# Set problem
Set down the material below word for word, excluding the pictures.
BEGIN Data segment
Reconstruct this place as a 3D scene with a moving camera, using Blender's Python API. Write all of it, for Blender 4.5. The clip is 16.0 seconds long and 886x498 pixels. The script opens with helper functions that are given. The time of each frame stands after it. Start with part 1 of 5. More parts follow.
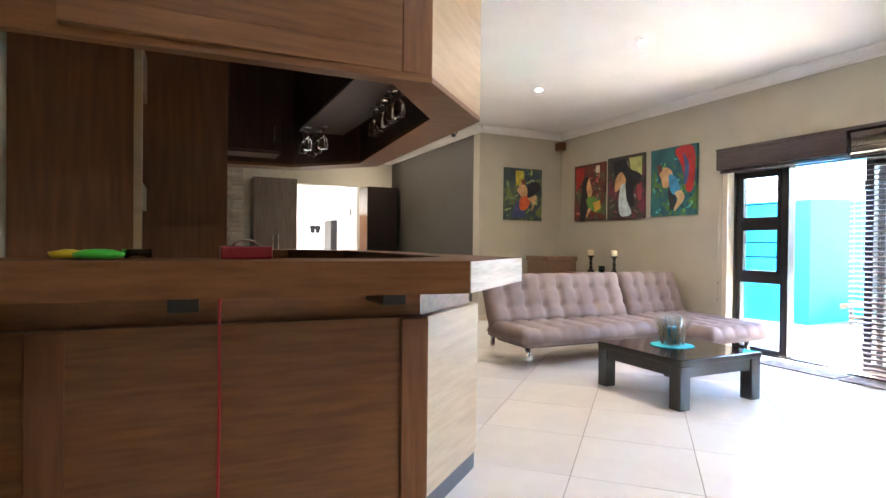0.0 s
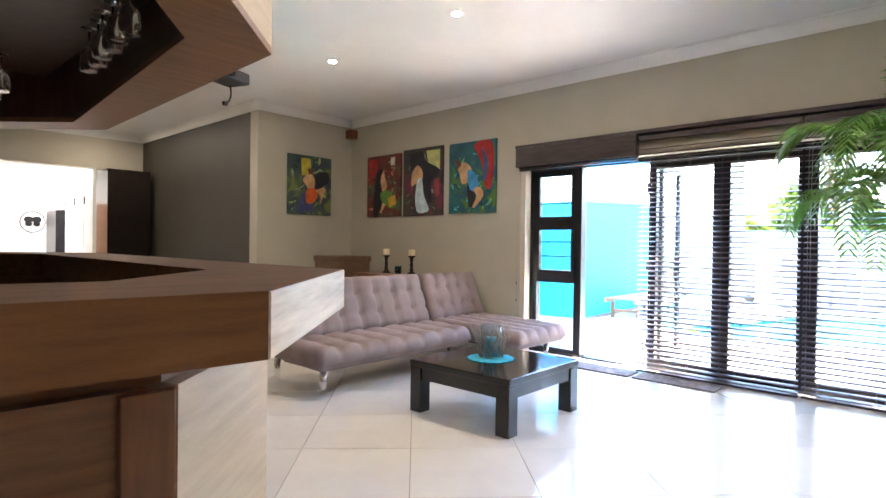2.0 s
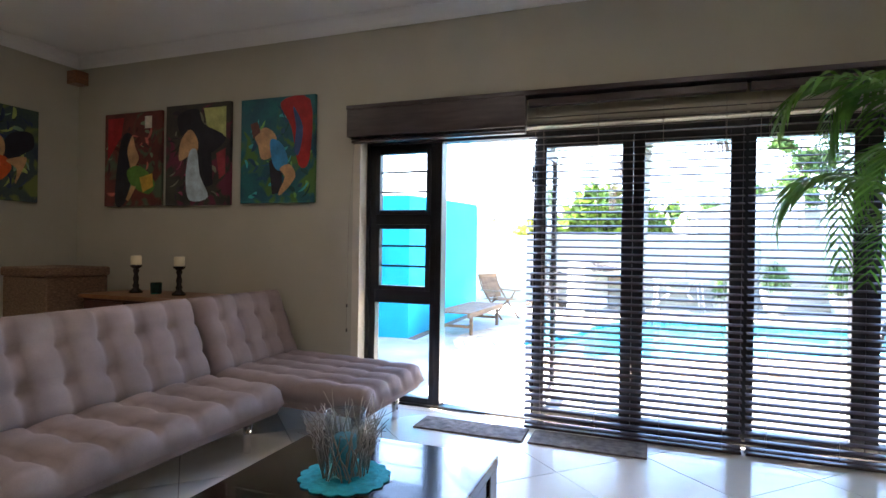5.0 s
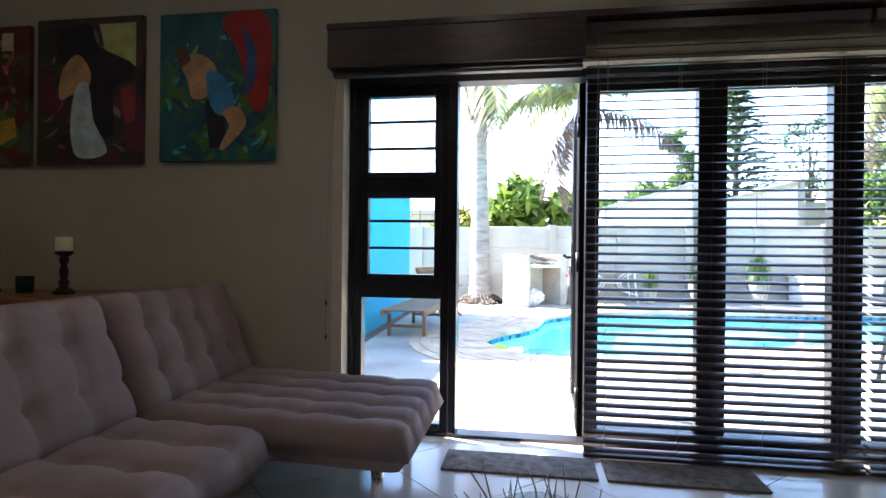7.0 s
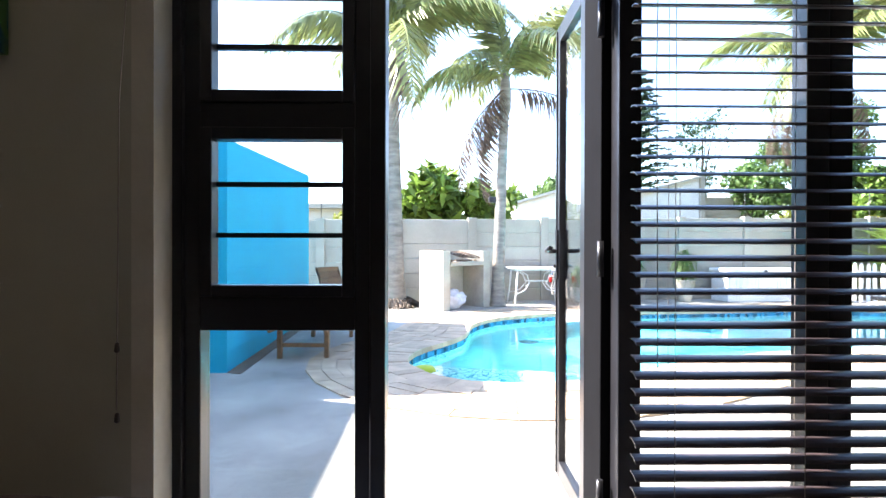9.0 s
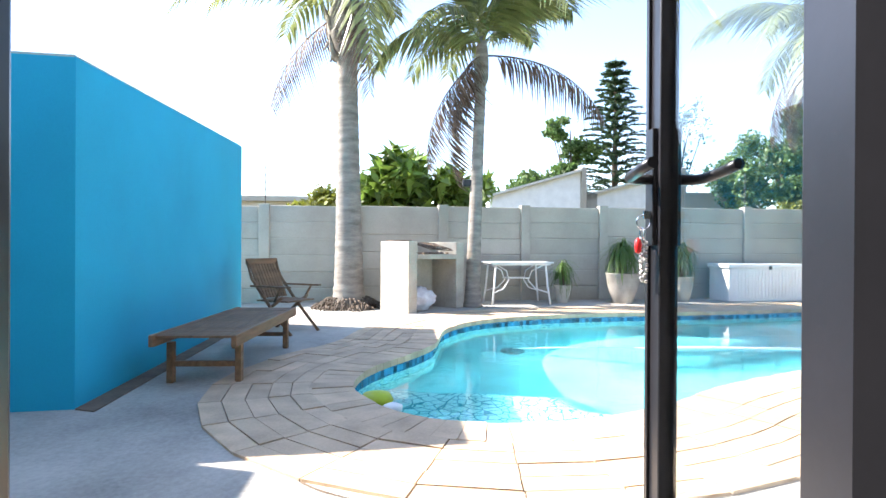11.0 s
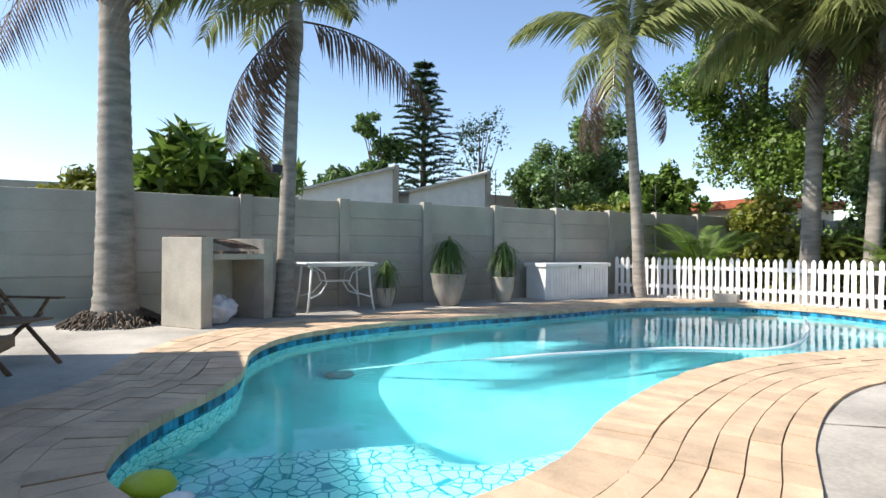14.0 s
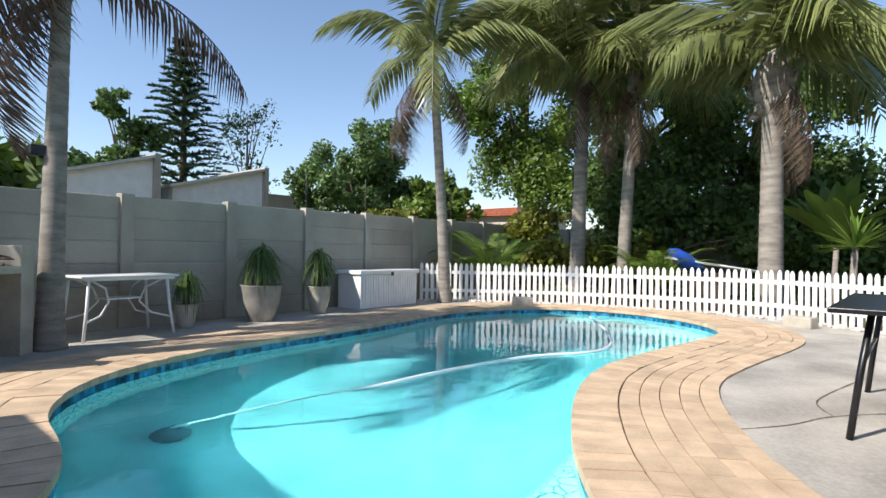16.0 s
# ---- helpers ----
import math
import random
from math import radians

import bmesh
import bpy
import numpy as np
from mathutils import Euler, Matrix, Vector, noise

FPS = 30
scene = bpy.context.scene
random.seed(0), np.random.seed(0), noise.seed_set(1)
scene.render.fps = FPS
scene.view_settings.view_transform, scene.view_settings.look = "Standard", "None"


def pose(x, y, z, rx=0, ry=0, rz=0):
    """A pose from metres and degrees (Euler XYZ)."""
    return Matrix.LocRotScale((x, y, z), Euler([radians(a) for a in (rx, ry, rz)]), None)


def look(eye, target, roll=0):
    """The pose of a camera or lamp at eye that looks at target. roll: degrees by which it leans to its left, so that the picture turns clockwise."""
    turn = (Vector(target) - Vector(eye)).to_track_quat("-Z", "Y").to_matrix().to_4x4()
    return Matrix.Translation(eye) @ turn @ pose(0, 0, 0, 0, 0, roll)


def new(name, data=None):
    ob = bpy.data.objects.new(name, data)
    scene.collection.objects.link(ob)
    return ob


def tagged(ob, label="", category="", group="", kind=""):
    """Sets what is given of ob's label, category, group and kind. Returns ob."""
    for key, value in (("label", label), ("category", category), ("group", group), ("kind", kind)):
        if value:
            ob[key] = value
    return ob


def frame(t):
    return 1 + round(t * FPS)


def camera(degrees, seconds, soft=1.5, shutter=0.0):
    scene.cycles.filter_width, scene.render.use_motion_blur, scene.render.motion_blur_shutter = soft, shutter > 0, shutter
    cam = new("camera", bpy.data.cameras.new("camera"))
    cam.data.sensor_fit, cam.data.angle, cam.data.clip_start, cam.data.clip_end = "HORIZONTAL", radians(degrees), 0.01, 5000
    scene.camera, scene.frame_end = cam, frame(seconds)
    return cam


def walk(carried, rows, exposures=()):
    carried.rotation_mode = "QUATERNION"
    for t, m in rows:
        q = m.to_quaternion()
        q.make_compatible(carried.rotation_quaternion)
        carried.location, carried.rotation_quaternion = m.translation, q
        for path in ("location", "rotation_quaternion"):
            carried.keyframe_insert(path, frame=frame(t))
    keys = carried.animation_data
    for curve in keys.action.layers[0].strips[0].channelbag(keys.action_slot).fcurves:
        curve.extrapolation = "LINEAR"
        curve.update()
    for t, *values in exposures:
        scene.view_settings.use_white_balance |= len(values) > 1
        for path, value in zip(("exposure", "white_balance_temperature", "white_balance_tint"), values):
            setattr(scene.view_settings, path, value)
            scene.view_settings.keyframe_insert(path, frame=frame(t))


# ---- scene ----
cam = camera(77.3, 16.0)
METRES, EYE, TILT, LEAN, TURN = 10.0, 1.231, 0.0, 0.0, -25.1
ROWS = [
    (0.0, 0.0, 0.0, 0.0, 0.01, -0.48, -0.6),
    (0.5, -0.0004, 0.0234, -0.003, -3.01, -0.54, -0.56),
    (1.0, -0.0037, 0.0492, -0.0056, -8.36, -0.56, -0.66),
    (1.5, -0.0034, 0.072, -0.0025, -15.94, -0.51, -0.73),
    (2.0, 0.0009, 0.1007, 0.0023, -22.64, -0.56, -0.76),
    (2.5, 0.0088, 0.1293, 0.0031, -26.78, -0.35, -0.85),
    (3.0, 0.0208, 0.1636, 0.01, -31.48, -0.35, -0.95),
    (3.5, 0.0376, 0.1925, 0.0141, -34.96, -0.35, -0.96),
    (4.0, 0.0524, 0.2271, 0.0123, -37.84, -0.35, -0.93),
    (6.5, 0.0935, 0.3981, -0.0083, -53.74, 0.11, -0.71),
    (7.0, 0.102, 0.4325, -0.0107, -55.98, -0.04, -0.62),
    (7.5, 0.1201, 0.4573, -0.0107, -59.14, -0.0, -0.58),
    (8.0, 0.151, 0.4834, -0.0113, -62.49, -0.12, -0.55),
    (8.5, 0.1878, 0.5037, -0.012, -64.48, -0.2, -0.29),
    (11.0, 0.3685, 0.5786, -0.0297, -68.98, -0.17, -0.33),
    (11.5, 0.389, 0.5839, -0.0314, -69.71, -0.13, -0.24),
    (12.0, 0.4068, 0.5903, -0.0314, -71.68, -0.02, -0.29),
    (12.5, 0.4246, 0.5988, -0.0318, -75.4, 0.03, -0.31),
    (13.0, 0.4392, 0.6048, -0.0307, -79.47, -0.03, -0.38),
    (13.5, 0.4566, 0.6134, -0.0298, -83.78, -0.04, -0.48),
    (14.0, 0.4713, 0.6278, -0.032, -89.17, -0.02, -0.51),
    (14.5, 0.4869, 0.6456, -0.0313, -95.22, 0.03, -0.56),
    (15.0, 0.5081, 0.6703, -0.031, -101.62, 0.14, -0.62),
    (15.5, 0.5264, 0.6937, -0.0267, -107.33, 0.2, -0.65),
    (16.0, 0.547, 0.7217, -0.0223, -114.27, 0.31, -0.74),
]
walk(cam, [(t, pose(0, 0, EYE, TILT, LEAN, TURN) @ pose(METRES * x, METRES * y, METRES * z, 90 + pitch, roll, yaw)) for t, x, y, z, yaw, pitch, roll in ROWS], [
    (0.0, 6.2, 6500, 17), (2.0, 5.85, 6450, 18), (3.5, 5.4, 6350, 18), (4.2, 5.05, 6300, 18), (6.5, 3.6, 6250, 17), (7.5, 3.3, 6250, 17), (8.7, 2.95, 6300, 16), (11.0, 2.05, 6500, 15), (12.0, 1.5, 6500, 15), (13.0, 1.0, 6500, 14), (14.0, 0.72, 6500, 12), (16.0, 0.42, 6450, 12)])
DOWN = 0.5                              # watts of each ceiling downlight

# ---- world, sun, exposure ----
SUN_AZ = math.atan2(0.325, 1.0)          # from +y towards +x
SUN_EL = radians(41)
world = bpy.data.worlds.new("sky")
scene.world = world
world.use_nodes = True
_wn = world.node_tree.nodes
_sky = _wn.new("ShaderNodeTexSky")
_sky.sky_type, _sky.sun_disc = "NISHITA", False
_sky.sun_elevation, _sky.sun_rotation = SUN_EL, SUN_AZ
_sky.air_density, _sky.dust_density, _sky.ozone_density = 1.0, 0.4, 1.8
world.node_tree.links.new(_sky.outputs[0], _wn["Background"].inputs[0])
_wn["Background"].inputs[1].default_value = 0.145
_sd = bpy.data.lights.new("sun", "SUN")
_sd.energy, _sd.angle, _sd.color = 5.0, radians(0.6), (1.0, 0.94, 0.84)
_so = new("sun", _sd)
_to = Vector((math.sin(SUN_AZ) * math.cos(SUN_EL), math.cos(SUN_AZ) * math.cos(SUN_EL), math.sin(SUN_EL)))
_so.matrix_world = look(_to * 30, (0, 0, 0))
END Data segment
# Answer
Reconstruct this place as a 3D scene with a moving camera, using Blender's Python API. Write all of it, for Blender 4.5. The clip is 16.0 seconds long and 886x498 pixels. The script opens with helper functions that are given. The time of each frame stands after it. Start with part 1 of 5. More parts follow.
0.0 s
2.0 s
5.0 s
7.0 s
9.0 s
11.0 s
14.0 s
16.0 s
# ---- helpers ----
import math
import random
from math import radians

import bmesh
import bpy
import numpy as np
from mathutils import Euler, Matrix, Vector, noise

FPS = 30
scene = bpy.context.scene
random.seed(0), np.random.seed(0), noise.seed_set(1)
scene.render.fps = FPS
scene.view_settings.view_transform, scene.view_settings.look = "Standard", "None"


def pose(x, y, z, rx=0, ry=0, rz=0):
    """A pose from metres and degrees (Euler XYZ)."""
    return Matrix.LocRotScale((x, y, z), Euler([radians(a) for a in (rx, ry, rz)]), None)


def look(eye, target, roll=0):
    """The pose of a camera or lamp at eye that looks at target. roll: degrees by which it leans to its left, so that the picture turns clockwise."""
    turn = (Vector(target) - Vector(eye)).to_track_quat("-Z", "Y").to_matrix().to_4x4()
    return Matrix.Translation(eye) @ turn @ pose(0, 0, 0, 0, 0, roll)


def new(name, data=None):
    ob = bpy.data.objects.new(name, data)
    scene.collection.objects.link(ob)
    return ob


def tagged(ob, label="", category="", group="", kind=""):
    """Sets what is given of ob's label, category, group and kind. Returns ob."""
    for key, value in (("label", label), ("category", category), ("group", group), ("kind", kind)):
        if value:
            ob[key] = value
    return ob


def frame(t):
    return 1 + round(t * FPS)


def camera(degrees, seconds, soft=1.5, shutter=0.0):
    scene.cycles.filter_width, scene.render.use_motion_blur, scene.render.motion_blur_shutter = soft, shutter > 0, shutter
    cam = new("camera", bpy.data.cameras.new("camera"))
    cam.data.sensor_fit, cam.data.angle, cam.data.clip_start, cam.data.clip_end = "HORIZONTAL", radians(degrees), 0.01, 5000
    scene.camera, scene.frame_end = cam, frame(seconds)
    return cam


def walk(carried, rows, exposures=()):
    carried.rotation_mode = "QUATERNION"
    for t, m in rows:
        q = m.to_quaternion()
        q.make_compatible(carried.rotation_quaternion)
        carried.location, carried.rotation_quaternion = m.translation, q
        for path in ("location", "rotation_quaternion"):
            carried.keyframe_insert(path, frame=frame(t))
    keys = carried.animation_data
    for curve in keys.action.layers[0].strips[0].channelbag(keys.action_slot).fcurves:
        curve.extrapolation = "LINEAR"
        curve.update()
    for t, *values in exposures:
        scene.view_settings.use_white_balance |= len(values) > 1
        for path, value in zip(("exposure", "white_balance_temperature", "white_balance_tint"), values):
            setattr(scene.view_settings, path, value)
            scene.view_settings.keyframe_insert(path, frame=frame(t))


# ---- scene ----
cam = camera(77.3, 16.0)
METRES, EYE, TILT, LEAN, TURN = 10.0, 1.231, 0.0, 0.0, -25.1
ROWS = [
    (0.0, 0.0, 0.0, 0.0, 0.01, -0.48, -0.6),
    (0.5, -0.0004, 0.0234, -0.003, -3.01, -0.54, -0.56),
    (1.0, -0.0037, 0.0492, -0.0056, -8.36, -0.56, -0.66),
    (1.5, -0.0034, 0.072, -0.0025, -15.94, -0.51, -0.73),
    (2.0, 0.0009, 0.1007, 0.0023, -22.64, -0.56, -0.76),
    (2.5, 0.0088, 0.1293, 0.0031, -26.78, -0.35, -0.85),
    (3.0, 0.0208, 0.1636, 0.01, -31.48, -0.35, -0.95),
    (3.5, 0.0376, 0.1925, 0.0141, -34.96, -0.35, -0.96),
    (4.0, 0.0524, 0.2271, 0.0123, -37.84, -0.35, -0.93),
    (6.5, 0.0935, 0.3981, -0.0083, -53.74, 0.11, -0.71),
    (7.0, 0.102, 0.4325, -0.0107, -55.98, -0.04, -0.62),
    (7.5, 0.1201, 0.4573, -0.0107, -59.14, -0.0, -0.58),
    (8.0, 0.151, 0.4834, -0.0113, -62.49, -0.12, -0.55),
    (8.5, 0.1878, 0.5037, -0.012, -64.48, -0.2, -0.29),
    (11.0, 0.3685, 0.5786, -0.0297, -68.98, -0.17, -0.33),
    (11.5, 0.389, 0.5839, -0.0314, -69.71, -0.13, -0.24),
    (12.0, 0.4068, 0.5903, -0.0314, -71.68, -0.02, -0.29),
    (12.5, 0.4246, 0.5988, -0.0318, -75.4, 0.03, -0.31),
    (13.0, 0.4392, 0.6048, -0.0307, -79.47, -0.03, -0.38),
    (13.5, 0.4566, 0.6134, -0.0298, -83.78, -0.04, -0.48),
    (14.0, 0.4713, 0.6278, -0.032, -89.17, -0.02, -0.51),
    (14.5, 0.4869, 0.6456, -0.0313, -95.22, 0.03, -0.56),
    (15.0, 0.5081, 0.6703, -0.031, -101.62, 0.14, -0.62),
    (15.5, 0.5264, 0.6937, -0.0267, -107.33, 0.2, -0.65),
    (16.0, 0.547, 0.7217, -0.0223, -114.27, 0.31, -0.74),
]
walk(cam, [(t, pose(0, 0, EYE, TILT, LEAN, TURN) @ pose(METRES * x, METRES * y, METRES * z, 90 + pitch, roll, yaw)) for t, x, y, z, yaw, pitch, roll in ROWS], [
    (0.0, 6.2, 6500, 17), (2.0, 5.85, 6450, 18), (3.5, 5.4, 6350, 18), (4.2, 5.05, 6300, 18), (6.5, 3.6, 6250, 17), (7.5, 3.3, 6250, 17), (8.7, 2.95, 6300, 16), (11.0, 2.05, 6500, 15), (12.0, 1.5, 6500, 15), (13.0, 1.0, 6500, 14), (14.0, 0.72, 6500, 12), (16.0, 0.42, 6450, 12)])
DOWN = 0.5                              # watts of each ceiling downlight

# ---- world, sun, exposure ----
SUN_AZ = math.atan2(0.325, 1.0)          # from +y towards +x
SUN_EL = radians(41)
world = bpy.data.worlds.new("sky")
scene.world = world
world.use_nodes = True
_wn = world.node_tree.nodes
_sky = _wn.new("ShaderNodeTexSky")
_sky.sky_type, _sky.sun_disc = "NISHITA", False
_sky.sun_elevation, _sky.sun_rotation = SUN_EL, SUN_AZ
_sky.air_density, _sky.dust_density, _sky.ozone_density = 1.0, 0.4, 1.8
world.node_tree.links.new(_sky.outputs[0], _wn["Background"].inputs[0])
_wn["Background"].inputs[1].default_value = 0.145
_sd = bpy.data.lights.new("sun", "SUN")
_sd.energy, _sd.angle, _sd.color = 5.0, radians(0.6), (1.0, 0.94, 0.84)
_so = new("sun", _sd)
_to = Vector((math.sin(SUN_AZ) * math.cos(SUN_EL), math.cos(SUN_AZ) * math.cos(SUN_EL), math.sin(SUN_EL)))
_so.matrix_world = look(_to * 30, (0, 0, 0))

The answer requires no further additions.